先日旅行に行き、話題作「メッセージ」を機内でみた。SF小説の傑作といわれるテッド・チャンの短編「あなたの人生の物語」を実写化した作品だ。公開初日にFacebookで友人が絶賛していたのもあり、気にはなっていた。ただ私は、SFの世界観があまり得意ではない。「インターステラー」ですらぴんとこず、「オデッセイ」も「ゼロ・グラビティ」もそんなに楽しめなかった。

「読書が好き」という人は概ねミステリー派とSF派に分かれるように思う。私は生粋のミステリー派でアガサ・クリスティとレイモンド・チャンドラーの著作は全巻持っているほど。いっぽうSF小説はブラッドベリを少々嗜んだ程度で、名作、と言われている作品にすらほとんど触れたことがない。テッド・チャンという名前も初耳だった。
そんな状況だったから機内のエンターテインメントリストに「メッセージ」があったのはとてもラッキーだと思った。話題作だから内容は抑えておきたいものの、そこまで積極的にみたい訳じゃない。だから、狭い機内の中で時間つぶしにみるくらいがちょうどいい、そんな感じのモチベーションだった。

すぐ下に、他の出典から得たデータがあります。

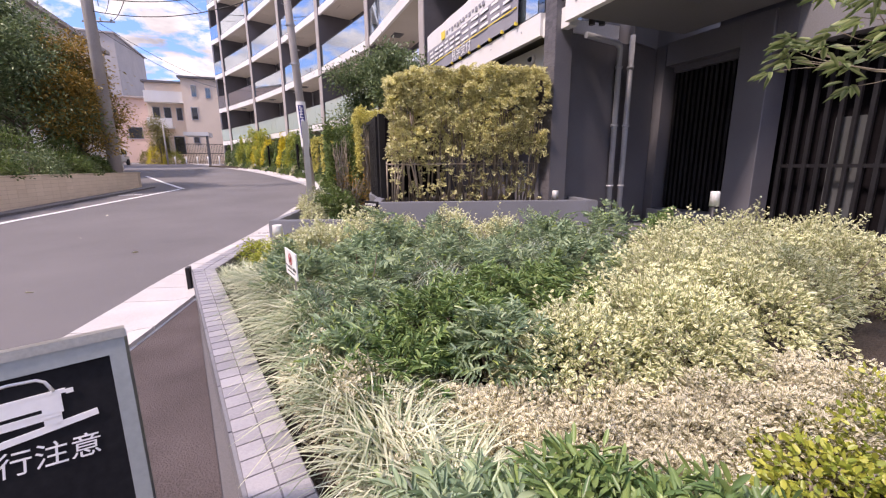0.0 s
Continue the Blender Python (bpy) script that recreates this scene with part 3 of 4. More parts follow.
for k, (a, b) in enumerate(zip(PIERS, PIERS[1:])):
    m, w = bay_frame(a, b)
    part("back_wall", boxed(-0.05 if k else 0.12, w + 0.3, 1.87, 5.5, -0.1, 19.2, m), DARK_WALL, apartment)
    if k == 6:
        part("end_wall", boxed(w - 0.1, w + 0.2, 0.2, 1.86, 0, 19.6, m), DARK_WALL, apartment)
    for lv, z in enumerate(LEVELS):
        if k == 6 and lv == 5:
            continue
        balcony(a, b, z, lv, k)
    part("roof_edge", boxed(-0.1, w + 0.2, 0.25, 0.6, 20.0, 20.14, m), PIER_FACE, apartment)
for k, (x, y) in enumerate(PIERS[:7]):
    a = PIERS[max(k - 1, 0)] if k else (4.36, 0)
    b = PIERS[min(k + 1, 7)]
    m, w = bay_frame((x, y), (x + b[0] - a[0], y + b[1] - a[1]))
    top = 20.25
    part("pier_core", boxed(-0.2 if k else -0.265, 0.2 if k else 0.04, -0.02, 1.86 if k else 0.3, -0.1, top, m), DARK_WALL if k == 0 else PIER, apartment, "dark tiled pier between balconies")
    if k:
        part("pier_front", boxed(-0.21, 0.21, -0.06, -0.022, -0.1, top, m), PIER_FACE, apartment)

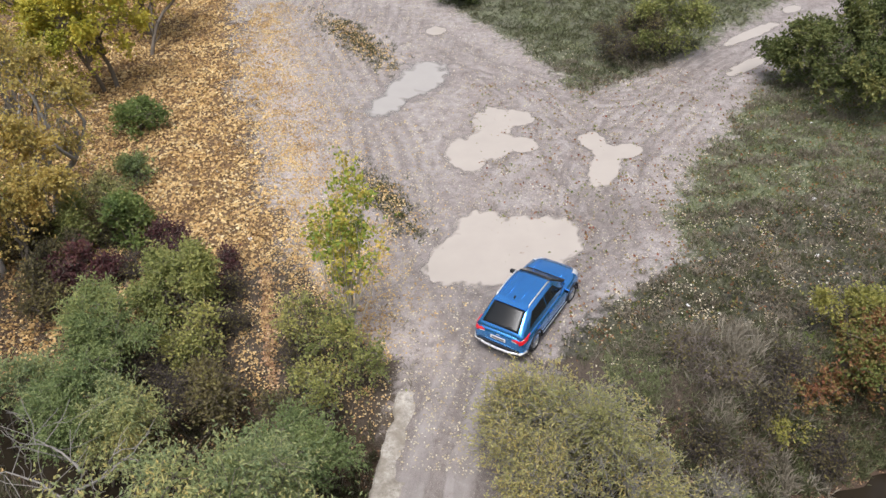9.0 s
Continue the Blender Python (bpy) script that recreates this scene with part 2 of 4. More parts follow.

作品中、最初にぐっときたのが、未知の生命体とのコンタクトをとろうとする時にヒロインがとった手法だ。映像の中で彼女がやろうとしたことは、大学で習った、未開の地で言語学者が試みるアプローチそのものだった。言語学的アプローチが宇宙人とのアプローチにも役立つ可能性にワクワクした。SFはどこか架空の出来事を取り扱っている、そんな冷めた目を持っていたのだけれど、物語にぐっとひきこまれるきっかけになった。

そして最後まで見終えて、何よりぐっときたのは、「未来」に起きる困難を受け入れる選択をした、ヒロインの生き方だった。

私が知るSFというのはいつだって、気に入らない未来を変えてきた。素敵な未来を手に入れるためになら何だってする、というのが、私がよく目にするSF作品だ。
だけど、この「メッセージ」は違う。よくない未来に繋がる現実を、主人公はそのまま受け入れる決断をする。この選択が、心に響いた。

前の夫と離婚してもう4年経つ。離婚する時に決めたことがひとつだけあって、それが「先の未来のために、今を我慢しない」だ。
アラフォーとなり、「若さ」が失われ、これからどんどん老いていく、という時に、「結婚」という契りを交わしたパートナーがいる、というのはとても心強いことだった。それを自ら手放す、というのは未来を見据えるなら、おろかな行為で「もう若くはないんだからさ」と色々な友人から、引き止められた。

ただ私はやりたいと思ったことはやりたい性分で、それをおさえながら生きていくことも、元夫にそれを許容してもらうように迫るのも、どうもピンとこなかった。

「メッセージ」をみた後、とても清々しい気分になった。たとえその先に悲しいことが待っていたとしても、当面のやりたいことに目を瞑るのは性に合わない。未来のために目の前の現実を我慢するのと、今のために未来の不安を許容するのは、足して2で割るなら同じこと。だったら私は「今」を選びたい。

人には人の数だけ、生き方がある。未来のために今を我慢しない生き方がある。「メッセージ」はそんな人を勇気付けてくれる映画。そう、思う。